Re: printk: Add process name information to printk() output.

From: Petr Mladek
Date: Fri Sep 04 2020 - 08:45:47 EST


On Fri 2020-09-04 11:53:42, John Ogness wrote:
> On 2020-09-04, Changki Kim <changki.kim@xxxxxxxxxxx> wrote:
> > Printk() meesages are the most basic and useful debug method.
> > However, additional information needs in multi-processor.
> > If we add messages with processor id and process name, we can find
> > a problem only with messages when the problem occurs with H/W IP or CPU.
> > This is very useful in narrowing down the scope of the problems.
>
> [...]
>
> > diff --git a/kernel/printk/printk_ringbuffer.h b/kernel/printk/printk_ringbuffer.h
> > index e6302da041f9..fcefe9516606 100644
> > --- a/kernel/printk/printk_ringbuffer.h
> > +++ b/kernel/printk/printk_ringbuffer.h
> > @@ -21,6 +22,12 @@ struct printk_info {
> > u8 flags:5; /* internal record flags */
> > u8 level:3; /* syslog level */
> > u32 caller_id; /* thread id or processor id */
> > +#ifdef CONFIG_PRINTK_PROCESS
> > + int pid; /* process id */
> > + u8 cpu_id; /* processor id */
> > + u8 in_interrupt; /* interrupt conext */
> > + char process[TASK_COMM_LEN]; /* process name */
> > +#endif
> > };
>
> I can understand the desire to have more information with messages.

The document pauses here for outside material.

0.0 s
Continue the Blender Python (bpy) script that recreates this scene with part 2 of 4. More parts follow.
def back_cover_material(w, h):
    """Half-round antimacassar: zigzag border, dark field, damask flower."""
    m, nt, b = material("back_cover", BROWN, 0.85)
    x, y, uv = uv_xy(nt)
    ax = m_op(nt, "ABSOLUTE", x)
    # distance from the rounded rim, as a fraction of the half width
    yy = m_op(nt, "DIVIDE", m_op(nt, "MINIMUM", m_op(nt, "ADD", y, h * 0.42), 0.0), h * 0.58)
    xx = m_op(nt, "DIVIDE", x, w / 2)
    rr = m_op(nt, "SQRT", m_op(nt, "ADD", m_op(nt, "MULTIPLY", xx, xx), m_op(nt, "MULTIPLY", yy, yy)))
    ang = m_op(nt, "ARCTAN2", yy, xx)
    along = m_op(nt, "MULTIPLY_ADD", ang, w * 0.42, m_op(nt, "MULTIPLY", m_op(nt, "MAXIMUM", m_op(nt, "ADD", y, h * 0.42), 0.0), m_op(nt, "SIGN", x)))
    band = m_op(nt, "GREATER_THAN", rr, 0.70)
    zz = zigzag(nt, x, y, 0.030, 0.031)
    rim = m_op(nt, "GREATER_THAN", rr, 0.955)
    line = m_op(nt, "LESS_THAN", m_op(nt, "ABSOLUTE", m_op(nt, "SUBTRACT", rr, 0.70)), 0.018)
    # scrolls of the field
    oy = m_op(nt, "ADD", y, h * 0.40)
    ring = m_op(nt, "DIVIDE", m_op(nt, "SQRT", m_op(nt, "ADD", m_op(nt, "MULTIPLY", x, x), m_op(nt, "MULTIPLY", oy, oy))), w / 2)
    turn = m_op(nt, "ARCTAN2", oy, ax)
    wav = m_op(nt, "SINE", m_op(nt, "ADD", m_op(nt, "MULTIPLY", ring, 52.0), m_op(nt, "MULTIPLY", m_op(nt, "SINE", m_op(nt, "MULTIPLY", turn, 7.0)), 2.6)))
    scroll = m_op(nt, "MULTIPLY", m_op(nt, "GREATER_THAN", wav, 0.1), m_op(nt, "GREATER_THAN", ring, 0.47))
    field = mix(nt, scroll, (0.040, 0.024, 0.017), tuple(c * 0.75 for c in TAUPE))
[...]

But
> IMHO adding it to the ringbuffer descriptor is the wrong place for
> it. The descriptor should really be limited to data that the printk
> subsystem needs for _itself_.

I fully agree.

> With respect to LOG_CONT, I think we can agree that @caller_id is
> not enough. But there has been discussions [0]
> of having @caller_id provide a better context representation.

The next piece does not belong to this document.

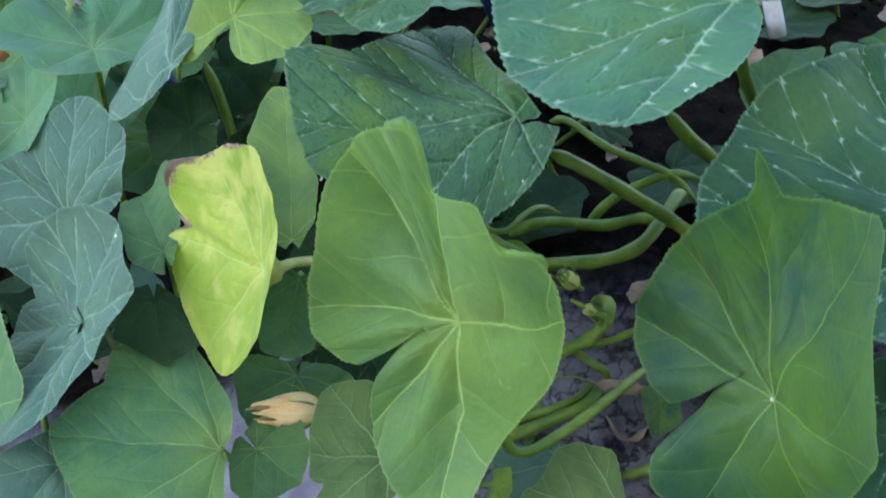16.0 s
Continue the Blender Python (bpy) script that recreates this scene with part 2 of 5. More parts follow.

I am not sure if I read the above correctly. Anyway, @caller_id is
needed by printk() to handle continuous lines. It would be great
to store more precise information about the irq context. But
more details, like process name, have to be stored somewhere else.


> If we want to support adding more meta information to messages, I would
> prefer that the information is either prepended directly to the message
> text string or appended to the dictionary text string.

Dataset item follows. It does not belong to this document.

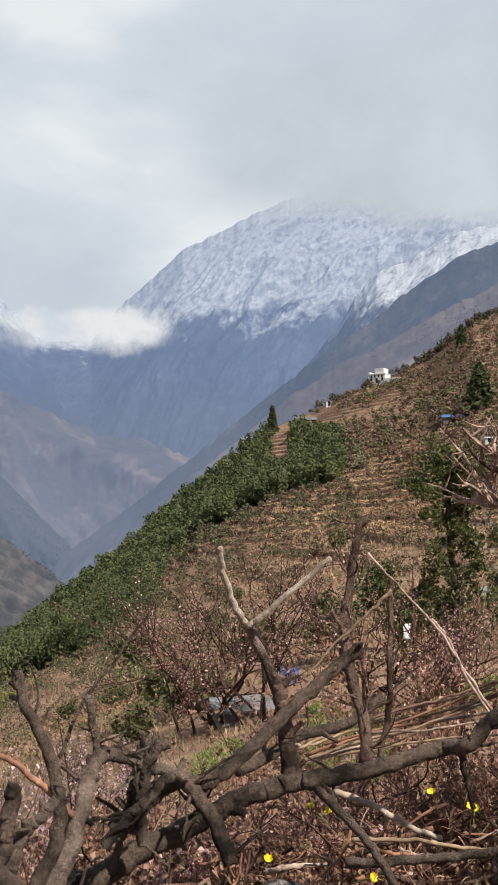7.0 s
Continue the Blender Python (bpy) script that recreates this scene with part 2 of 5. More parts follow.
def bark_of(name, dark, light, plate=80.0, cracks=0.14):
    """Old bark: uneven plates between dark cracks, paler where it has worn off."""
    mat, a, l, bsdf, _ = material(name, 0.9, 0.15)
    c = a("ShaderNodeTexCoord")
    bend = a("ShaderNodeTexNoise", Scale=18.0, Detail=4.0)
    l(c.outputs["Object"], bend.inputs["Vector"])
    place = a("ShaderNodeVectorMath", operation="MULTIPLY_ADD")
    l(bend.outputs["Color"], place.inputs[0])
    place.inputs[1].default_value = (0.05, 0.05, 0.05)
    l(c.outputs["Object"], place.inputs[2])
    plates = a("ShaderNodeTexVoronoi", feature="DISTANCE_TO_EDGE", Scale=plate)
    l(place.outputs[0], plates.inputs["Vector"])
    edge = ramp(a, [(0.0, (0.80, 0.80, 0.80)), (cracks, (1, 1, 1)), (0.4, (1.06, 1.06, 1.06))])
    l(plates.outputs["Distance"], edge.inputs["Fac"])
    colour = mixed(a, l, grain(a, l, 6, detail=8, rough=0.65, stops=((0.41, (0, 0, 0)), (0.58, (1, 1, 1)))), dark, light)
    colour = mixed(a, l, grain(a, l, 4, detail=5, stops=((0.56, (0, 0, 0)), (0.68, (0.7, 0.7, 0.7)))), colour, tuple(min(1.7 * v, 0.4) for v in light))
    colour = mixed(a, l, 1.0, colour, edge.outputs["Color"], "MULTIPLY")
    fine = grain(a, l, 70, detail=8, rough=0.8, stops=((0.30, (0.40, 0.40, 0.40)), (0.5, (0.95, 0.95, 0.95)), (0.72, (1.65, 1.62, 1.58))))
    colour = mixed(a, l, 1.0, colour, fine, "MULTIPLY")
    l(colour, bsdf.inputs["Base Color"])
    bumped(a, l, bsdf, mixed(a, l, 1.0, edge.outputs["Color"], fine, "MULTIPLY"), 0.9, 0.007)
    return mat


bark = bark_of("bark", (0.020, 0.015, 0.012), (0.165, 0.118, 0.092), 60.0, cracks=0.18)
bark_red = bark_of("reddish bark", (0.045, 0.027, 0.020), (0.225, 0.145, 0.110), 70.0)
bark_grey = bark_of("grey bark", (0.034, 0.026, 0.021), (0.215, 0.160, 0.128), 95.0)
stem_red = two_tone("reddish stem", (0.075, 0.032, 0.022), (0.40, 0.205, 0.13), 9, 50, roughness=0.7, per_island=0.45)
stem_tan = two_tone("dry stem", (0.17, 0.11, 0.07), (0.42, 0.30, 0.205), 9, 60, roughness=0.8, per_island=0.35)
stem_dark = two_tone("dark thorny stem", (0.010, 0.006, 0.006), (0.038, 0.019, 0.017), 12, 60, roughness=0.8, specular=0.1)
stem_pile = two_tone("cut brown stem", (0.055, 0.025, 0.022), (0.29, 0.165, 0.13), 9, 50, roughness=0.75, per_island=0.45)
stem_pink = two_tone("pinkish grey stem", (0.15, 0.09, 0.07), (0.56, 0.415, 0.35), 14, 80, roughness=0.8, per_island=0.35, bump=0.5, bump_distance=0.006)
wood_pale = two_tone("pale bare wood", (0.30, 0.22, 0.16), (0.52, 0.42, 0.33), 16, 80, roughness=0.8, bump=0.3, bump_distance=0.004)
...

I have two problems with dict ring:

+ does not guarantee enough space to always store the metadata
+ waste of space by repeating the same prefixes again and again


I am currently playing with support for all three timestamps based
on https://lore.kernel.org/lkml/20200814101933.574326079@xxxxxxxxxxxxx/

And I got the following idea:


1. Storing side:

Create one more ring/array for storing the optional metadata.
It might eventually replace dict ring, see below.

struct struct printk_ext_info {
u64 ts_boot; /* timestamp from boot clock */
u64 ts_real; /* timestamp from real clock */
char process[TASK_COMM_LEN]; /* process name */
};

It must be in a separate array so that struct prb_desc stay stable
and crashdump tools do not need to be updated so often.

But the number of these structures must be the same as descriptors.
So it might be:

struct prb_desc_ring {
unsigned int count_bits;
struct prb_desc *descs;
struct printk_ext_info *ext_info
atomic_long_t head_id;
atomic_long_t tail_id;
};

One huge advantage is that these extra information would not block
pushing lockless printk buffer upstream.

It might be even possible to get rid of dict ring and just
add two more elements into struct printk_ext_info:

char subsystem[16]; /* for SUBSYSTEM= dict value */
char device[48]; /* for DEVICE= dict value */

Pros:

+ the information will always get stored

Cons:

+ the names might get shrinked

Space usage:

+ No need to store "SUBSYSTEM=" and "DEVICE=" repeatedly.
+ Space used only for dev_printk()


Well, I think that it might work in practice.



2. Reading side:

+ /dev/kmsg is easy. It makes perfect sense to pass all extra
information in the dictionary format:

+ less effective but /dev/kmsg is fast
+ does not break userspace
+ might be shown even by the current journalctl


+ syslog syscall and /proc/syslog are hard to extend.
I would ignore them. Users need to use /dev/kmsg to
get the dictionary metadata already now.


+ console is a sensitive beast

The output format would need to be configurable using
build/boot/runtime options. It is already the case
for the timestamp, see printk_time parameter.

And people would probably want to have this configurable
per-console to disable this on the slow ones, sigh.


Best Regards,
Petr